What I noticed about these sessions is that the most important component of information literacy is the most difficult to assess and no multiple choice or standardized tool seems to get at critical thinking, evaluation of information, or more advanced forms of using the knowledge and integrating that knowledge after students have acquired and demonstrated the technical skill to find the information they seek. Even in seeking that information, critical thinking is a necessity.
I was enlightened and informed about the various commercial materials that are “out there” by the session. And I’m sure there are more available. Since I also attended Part 1, I found some of the home grown more capable of assessing the more (in my view) significant components of information literacy. I also think that information literacy, while now a popular term, is also an unfortunate one since it focuses attention on information rather than the complexities of knowledge seeking, creating, synthesizing, and more that is truly what information literacy is all about. Those tools that these schools presented seem well geared to discover the skills entering college students have, and provide a means for establishing benchmarks and basic standards, but as all the presenters pointed out, they do not go far enough.
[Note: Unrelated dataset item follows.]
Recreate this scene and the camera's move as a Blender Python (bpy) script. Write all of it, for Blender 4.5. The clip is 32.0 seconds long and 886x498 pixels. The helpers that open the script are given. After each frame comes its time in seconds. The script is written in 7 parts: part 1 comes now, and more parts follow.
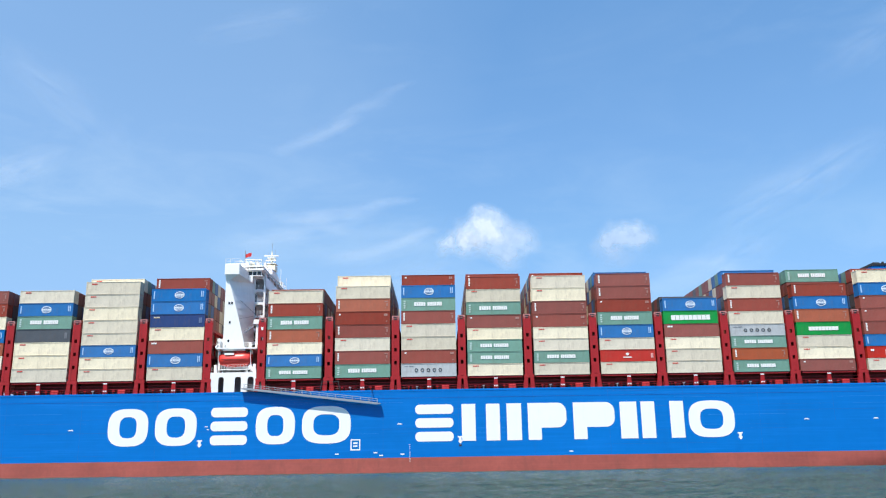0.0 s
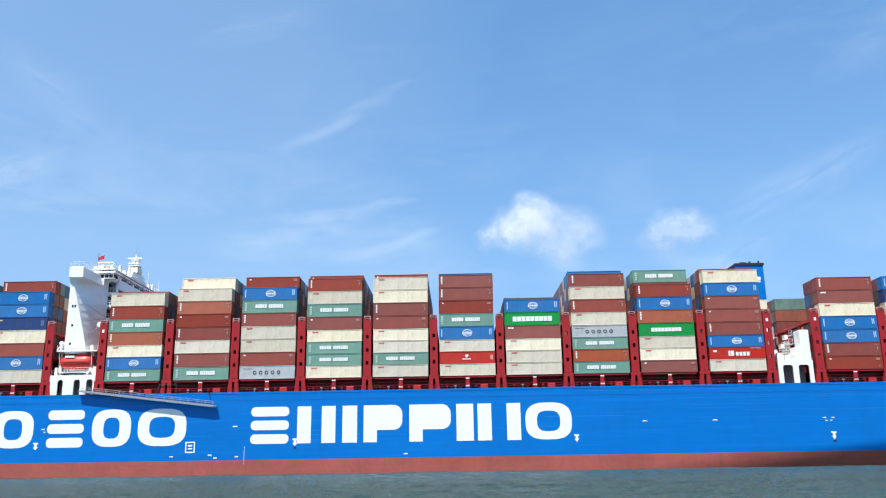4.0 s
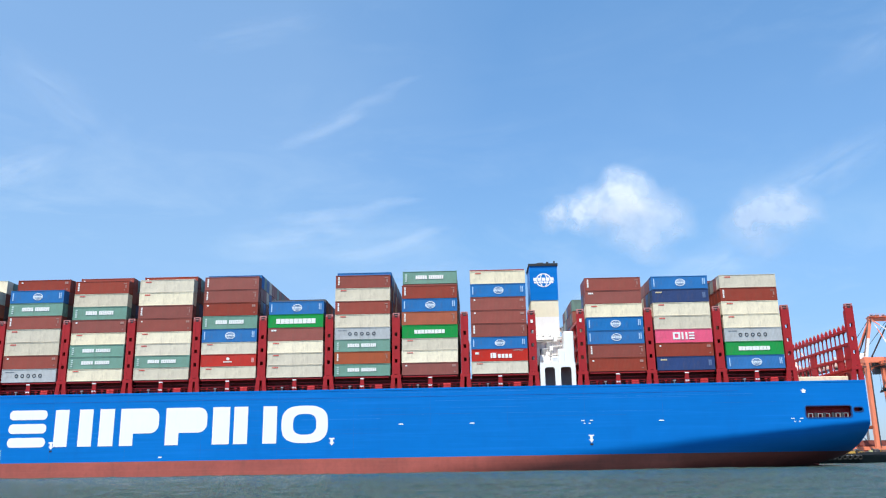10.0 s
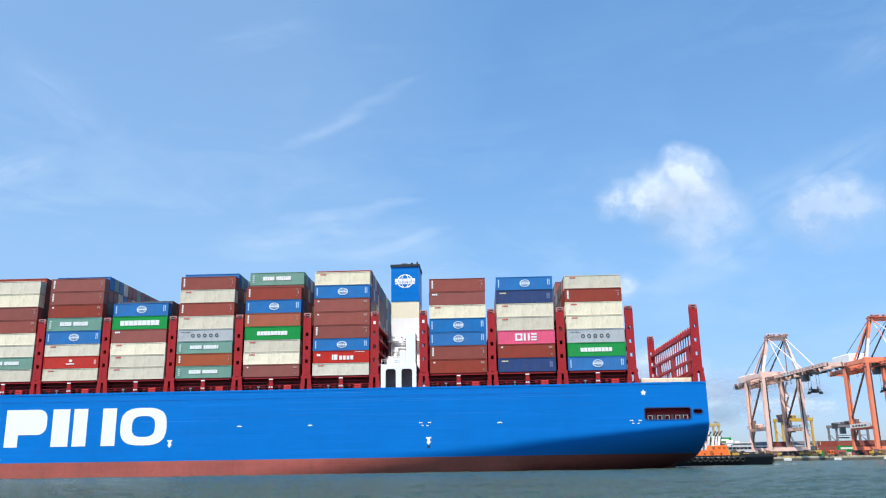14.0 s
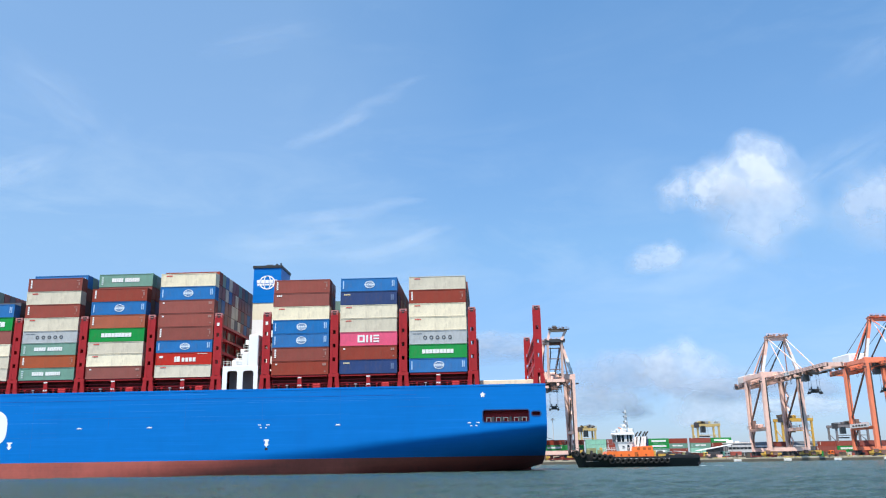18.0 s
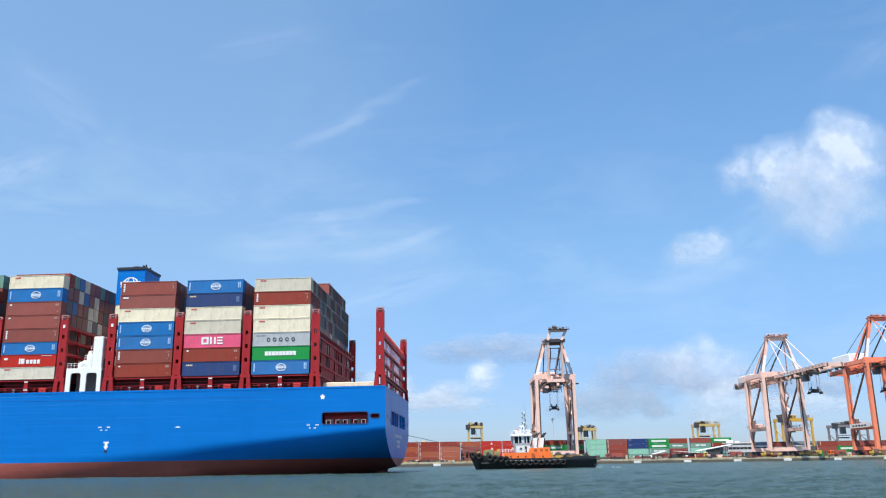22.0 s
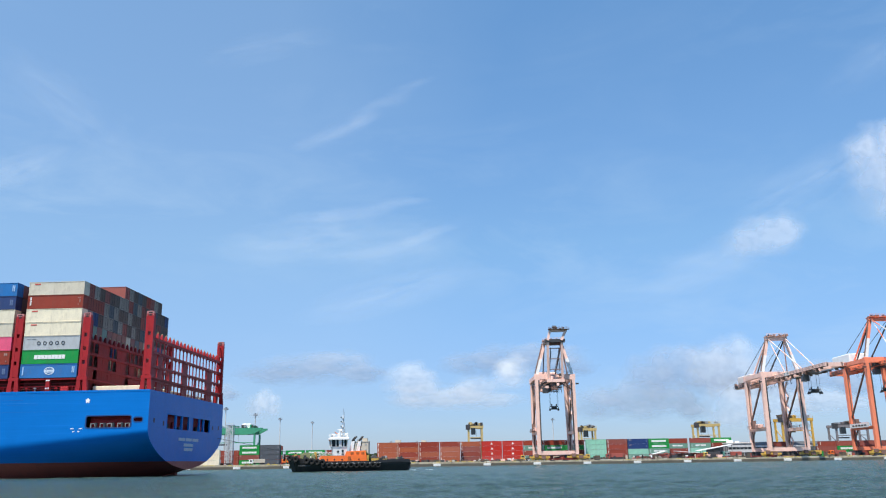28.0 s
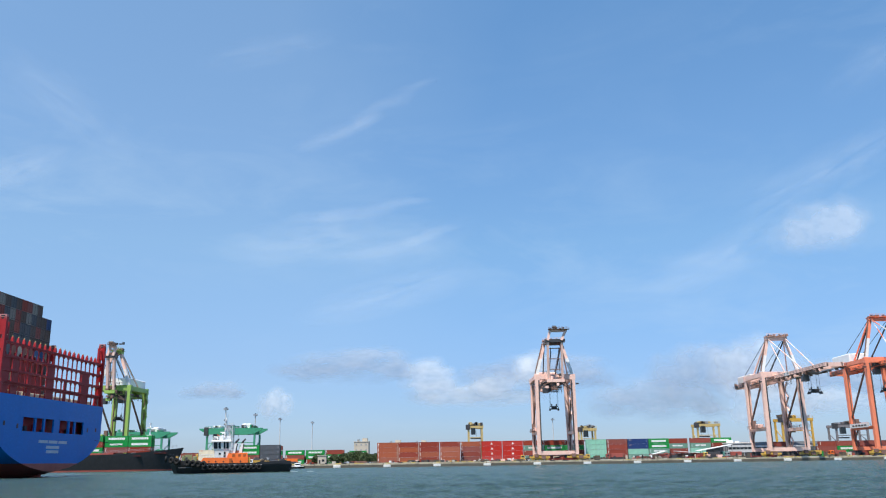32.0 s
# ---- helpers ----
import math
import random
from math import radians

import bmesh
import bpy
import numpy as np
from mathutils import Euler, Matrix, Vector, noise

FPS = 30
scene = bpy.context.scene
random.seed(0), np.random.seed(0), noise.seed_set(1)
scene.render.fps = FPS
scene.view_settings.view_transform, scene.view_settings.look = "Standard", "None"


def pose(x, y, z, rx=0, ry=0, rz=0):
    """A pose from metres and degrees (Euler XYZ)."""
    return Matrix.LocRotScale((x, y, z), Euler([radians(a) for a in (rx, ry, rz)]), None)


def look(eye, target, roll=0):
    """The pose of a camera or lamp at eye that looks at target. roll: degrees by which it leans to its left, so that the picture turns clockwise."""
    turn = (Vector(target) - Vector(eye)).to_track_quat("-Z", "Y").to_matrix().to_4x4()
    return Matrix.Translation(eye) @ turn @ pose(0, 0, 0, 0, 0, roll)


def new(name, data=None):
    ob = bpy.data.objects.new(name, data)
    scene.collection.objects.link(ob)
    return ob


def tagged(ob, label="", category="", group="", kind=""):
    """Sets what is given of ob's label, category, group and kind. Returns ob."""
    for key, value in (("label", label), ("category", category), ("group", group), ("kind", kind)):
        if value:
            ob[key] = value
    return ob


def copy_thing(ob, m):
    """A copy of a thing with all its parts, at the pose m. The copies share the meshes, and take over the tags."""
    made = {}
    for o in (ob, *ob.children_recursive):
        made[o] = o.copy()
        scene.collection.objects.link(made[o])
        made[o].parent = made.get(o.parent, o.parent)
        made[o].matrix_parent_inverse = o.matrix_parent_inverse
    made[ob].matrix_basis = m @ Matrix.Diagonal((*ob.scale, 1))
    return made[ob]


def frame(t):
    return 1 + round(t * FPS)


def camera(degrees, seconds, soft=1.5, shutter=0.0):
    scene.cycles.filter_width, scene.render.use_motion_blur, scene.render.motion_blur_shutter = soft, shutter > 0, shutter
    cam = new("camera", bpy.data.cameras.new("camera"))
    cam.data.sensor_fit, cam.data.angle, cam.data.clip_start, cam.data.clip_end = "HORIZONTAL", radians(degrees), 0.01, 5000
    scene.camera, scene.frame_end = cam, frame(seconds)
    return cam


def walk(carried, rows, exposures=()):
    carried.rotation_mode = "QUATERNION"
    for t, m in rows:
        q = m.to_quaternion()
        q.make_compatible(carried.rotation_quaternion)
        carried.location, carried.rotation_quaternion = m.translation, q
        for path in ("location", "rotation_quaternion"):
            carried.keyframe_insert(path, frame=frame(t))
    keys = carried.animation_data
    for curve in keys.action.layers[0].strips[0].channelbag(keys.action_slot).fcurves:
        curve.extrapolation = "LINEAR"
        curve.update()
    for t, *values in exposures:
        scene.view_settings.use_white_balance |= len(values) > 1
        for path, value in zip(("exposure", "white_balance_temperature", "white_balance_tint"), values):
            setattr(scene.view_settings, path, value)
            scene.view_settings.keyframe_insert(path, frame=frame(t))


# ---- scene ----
# The camera stands still, low over the water of the harbour basin.
cam = camera(56.04, 32.0, soft=1.15)
EYE = pose(0, 0, 1.9, 90 + 14.40, 0, 0) @ pose(0, 0, 0, 0, 0, -0.883)
walk(cam, [(0.0, EYE), (32.0, EYE)], exposures=[(0.0, 0.20), (14.0, 0.20), (19.0, 0.16), (24.0, 0.10), (28.0, 0.04), (32.0, 0.0)])

# ---- world, sun ----
SUN_EL, SUN_AZ = radians(63), radians(210)      # azimuth clockwise from +y
world = bpy.data.worlds.new("sky")
scene.world = world
world.use_nodes = True


class Nodes:
    """Short hand for node trees."""

    def __init__(self, tree):
        self.t = tree
        tree.nodes.clear()

    def add(self, kind, **sets):
        n = self.t.nodes.new(kind)
        for k, v in sets.items():
            if k in n.inputs:
                n.inputs[k].default_value = v
        return n

    def link(self, a, b):
        self.t.links.new(a, b)

    def math(self, op, a, b=0.0, clamp=False):
        n = self.t.nodes.new("ShaderNodeMath")
        n.operation, n.use_clamp = op, clamp
        for i, v in enumerate((a, b)):
            if isinstance(v, (int, float)):
                n.inputs[i].default_value = v
            else:
                self.link(v, n.inputs[i])
        return n.outputs[0]

    def mix(self, fac, a, b, blend="MIX"):
        n = self.t.nodes.new("ShaderNodeMix")
        n.data_type, n.blend_type = "RGBA", blend
        for i, v in ((0, fac), (6, a), (7, b)):
            if isinstance(v, (int, float)):
                n.inputs[i].default_value = v
            elif isinstance(v, tuple):
                n.inputs[i].default_value = (*v, 1) if len(v) == 3 else v
            else:
                self.link(v, n.inputs[i])
        return n.outputs[2]

    def ramp(self, fac, stops):
        n = self.t.nodes.new("ShaderNodeValToRGB")
        e = n.color_ramp.elements
        while len(e) < len(stops):
            e.new(0.5)
        for el, (p, c) in zip(e, stops):
            el.position = p
            el.color = (*c, 1) if isinstance(c, tuple) else (c, c, c, 1)
        self.link(fac, n.inputs[0])
        return n

    def noise(self, vec, scale, detail=4.0, rough=0.55, distortion=0.0):
        n = self.t.nodes.new("ShaderNodeTexNoise")
        n.inputs["Scale"].default_value, n.inputs["Detail"].default_value = scale, detail
        n.inputs["Roughness"].default_value, n.inputs["Distortion"].default_value = rough, distortion
        if vec is not None:
            self.link(vec, n.inputs["Vector"])
        return n.outputs[0]

    def mapping(self, vec, scale=(1, 1, 1), loc=(0, 0, 0), rot=(0, 0, 0)):
        n = self.t.nodes.new("ShaderNodeMapping")
        n.inputs["Scale"].default_value, n.inputs["Location"].default_value = scale, loc
        n.inputs["Rotation"].default_value = rot
        self.link(vec, n.inputs["Vector"])
        return n.outputs[0]


def build_world():
    w = Nodes(world.node_tree)
    sky = w.add("ShaderNodeTexSky")
    sky.sky_type, sky.sun_disc = "NISHITA", False
    sky.sun_elevation, sky.sun_rotation = SUN_EL, SUN_AZ
    sky.air_density, sky.dust_density, sky.ozone_density = 1.0, 0.25, 4.0
    coord = w.add("ShaderNodeTexCoord").outputs["Generated"]
    # thin cirrus: long streaks rising to the east, broken by a broader noise
    wisp = w.noise(w.mapping(coord, (2.2, 1.0, 7.0), (0.3, 0.0, 0.1), (0.0, radians(24), 0.0)), 2.6, 7.0, 0.62, 0.5)
    patch = w.noise(w.mapping(coord, (1.0, 1.0, 2.2), (4.1, 0.7, 0.2)), 2.2, 3.0, 0.5)
    veil = w.math("MULTIPLY", w.ramp(wisp, ((0.46, 0.0), (0.80, 1.0))).outputs[0], w.ramp(patch, ((0.42, 0.0), (0.70, 1.0))).outputs[0])
    sep = w.add("ShaderNodeSeparateXYZ")
    w.link(coord, sep.inputs[0])
    # haze dims and pales the sky towards the horizon
    haze = w.ramp(sep.outputs[2], ((0.0, (0.46, 0.56, 0.85)), (0.10, (0.64, 0.745, 0.955)), (0.25, (0.955, 1.12, 1.16)), (0.36, (1.02, 1.24, 1.30)), (0.54, (1.08, 1.40, 1.45)), (0.9, (1.05, 1.35, 1.38)))).outputs[0]
    clear_sky = w.mix(1.0, sky.outputs[0], haze, "MULTIPLY")
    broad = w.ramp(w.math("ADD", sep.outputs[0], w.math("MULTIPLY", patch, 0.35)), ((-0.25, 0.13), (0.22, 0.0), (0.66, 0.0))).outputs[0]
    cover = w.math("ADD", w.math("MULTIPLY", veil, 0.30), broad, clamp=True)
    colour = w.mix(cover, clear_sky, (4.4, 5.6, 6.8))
    back = w.add("ShaderNodeBackground", Strength=0.14)
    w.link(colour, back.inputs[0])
    out = w.add("ShaderNodeOutputWorld")
    w.link(back.outputs[0], out.inputs[0])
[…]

All the presenters higlighted these difficulties and their approaches to them whether it be adjusting the instrument or added assessment components in order to capture the complexities of the knowledge culture and how well our students are able to function within it. Another issue that became clear to me in the process of listening to these presenters is the nature of our institutions of higher education and their various missions. It became clear to me that while some comparisons are possible, we’d still have to point out differences and distinctions. While information literacy, in all its complexity, is of primary importance to our students and to our populations in general, standardized instruments cannot be the only assessment answer, at least not by itself. We must assess qualitatively as well.